于是我就索性在导航的目的地上输上了大理两个字。穿过起始宽阔的公路,导航拐弯抹角把我带进了一处乡道,于是整个一种新农村的样貌展现在我的眼前,在左前方一整片房屋的一边是一大片土地,那看起来是种植的需要嫁接的农作物,看起来充满着生机。我的头脑中一下充斥着我们家乡的模样,那大多已经是童年的样子了。而自从进入城市后的钢筋混泥土早已无法感受这样一片绿意。
于是我干脆踏入了田野之中开始走起了土路,我就近了看也难以辨别它们的名字,毕竟南北的差异还是大的,我根本就没经历南方的农村生活,索性不要这么认真了。我边走边看,还有正在地中央俯首忙碌的大姐,他们戴着头巾俯首似乎在采摘着什么东西似的,这像极了母亲在姜地里捉虫子的样子。似乎这一切怎么看怎么都有一种回到家乡的感觉,这一切变得多么的朴实啊。
我一直走,走到大约中午的时候,我走近了一座写着“云南驿”的大牌坊那里,透过大牌坊能够看见那些古代的房屋,我想又是一段充满历史的地方,能在我徒步的路上遇见那便也算是一种缘分。

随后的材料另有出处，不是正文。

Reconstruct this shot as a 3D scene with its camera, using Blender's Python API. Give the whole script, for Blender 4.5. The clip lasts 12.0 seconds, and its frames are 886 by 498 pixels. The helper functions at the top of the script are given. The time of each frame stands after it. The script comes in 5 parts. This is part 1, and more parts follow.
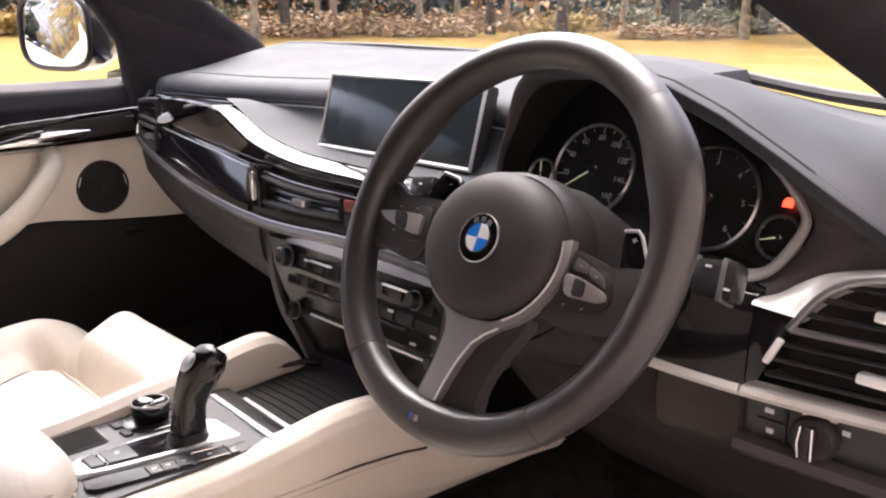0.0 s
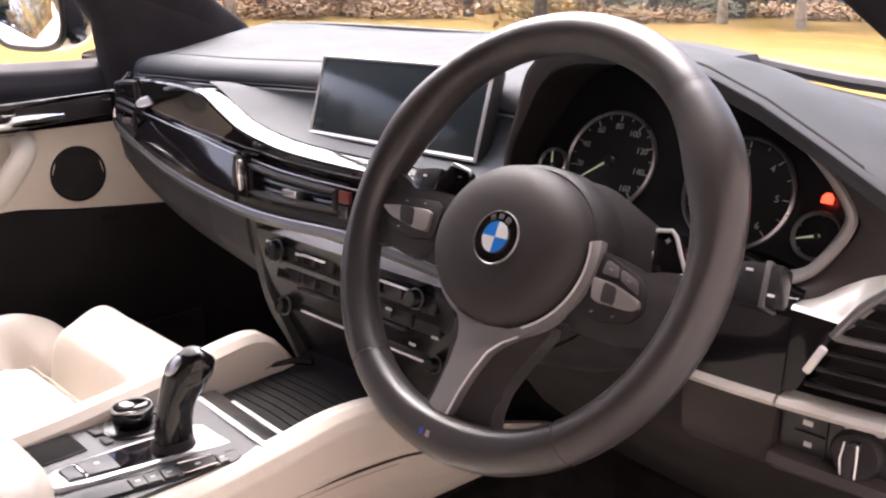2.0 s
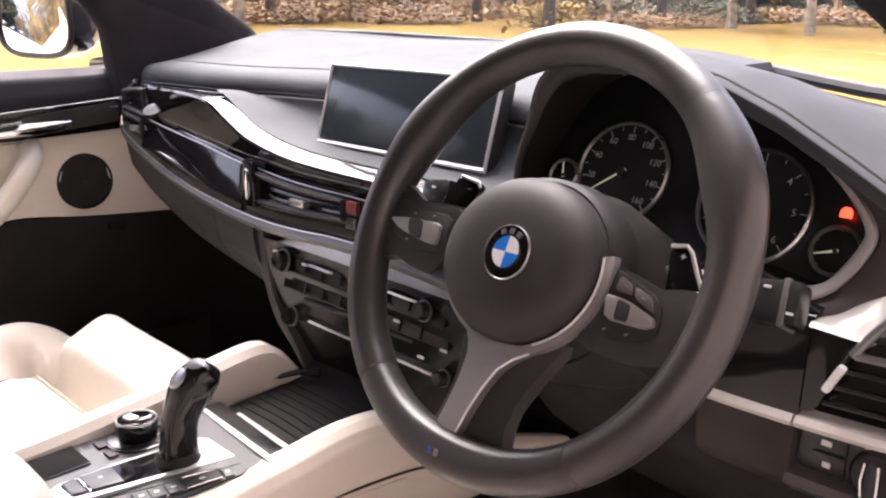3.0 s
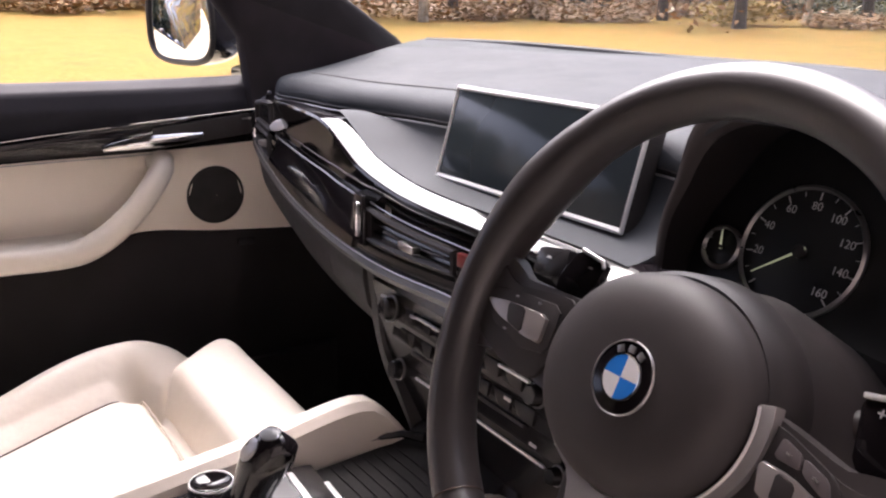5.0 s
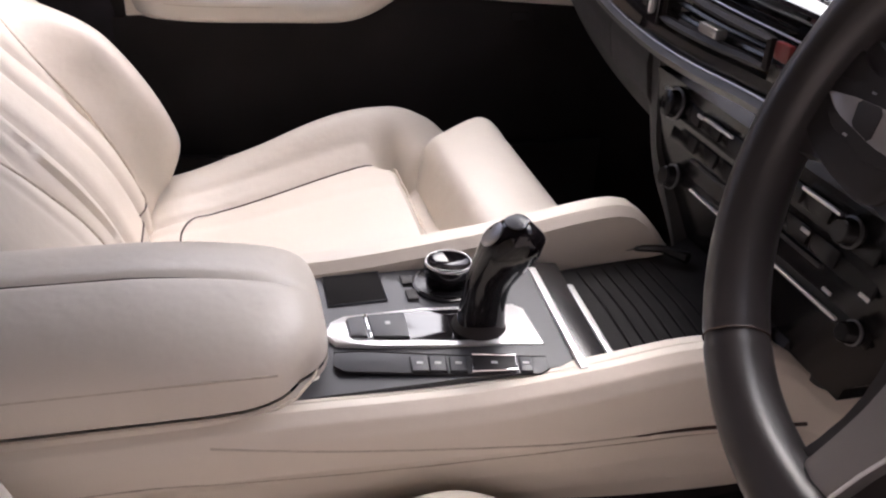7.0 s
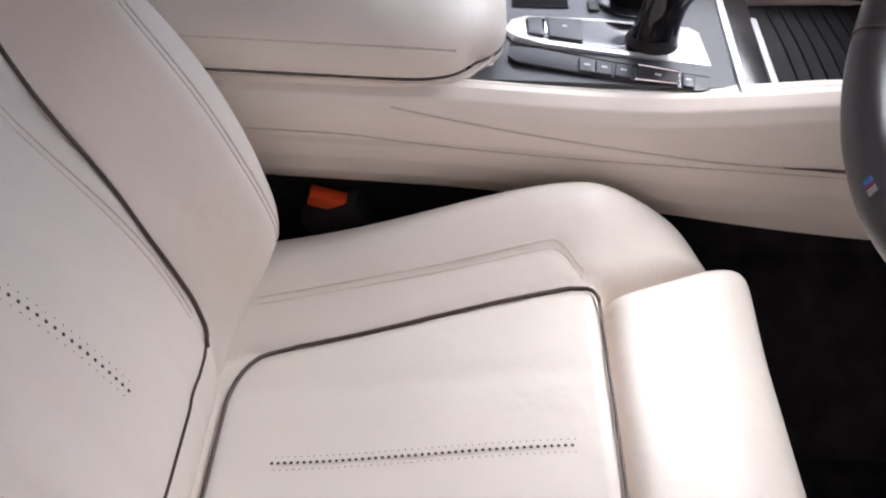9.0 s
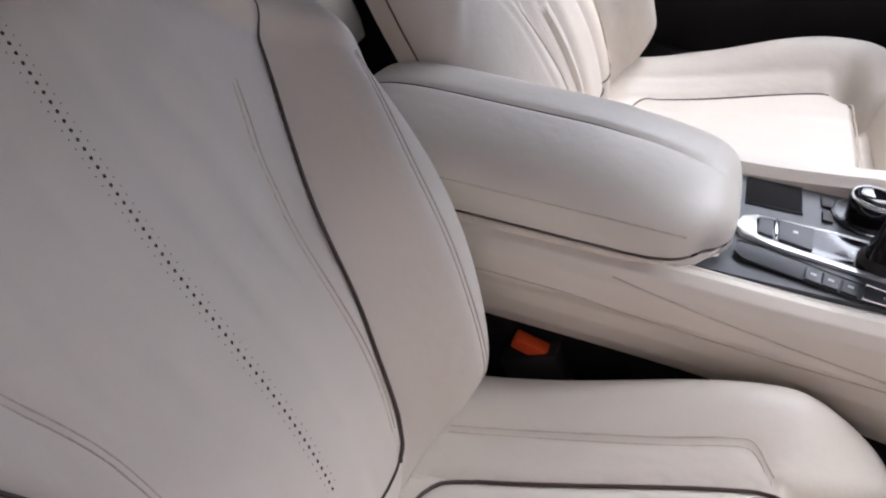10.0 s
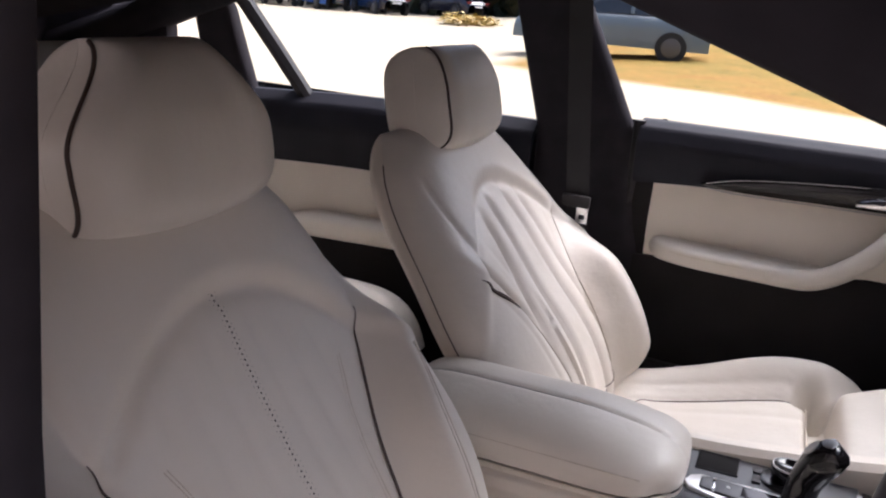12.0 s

我被它的神秘感所吸引慢慢靠近那里,通过门口的石碑我了解到,它也是很早以前的“茶马古道”,而更多“马帮”的故事也是始于此。它同时也是近代二战时期重要对华输入物资的重要交通枢纽。其实最早来到云南我是知道一些点关于“茶马古道”这样的说法的,但是好像只限于了解云南的茶叶普洱茶的大名。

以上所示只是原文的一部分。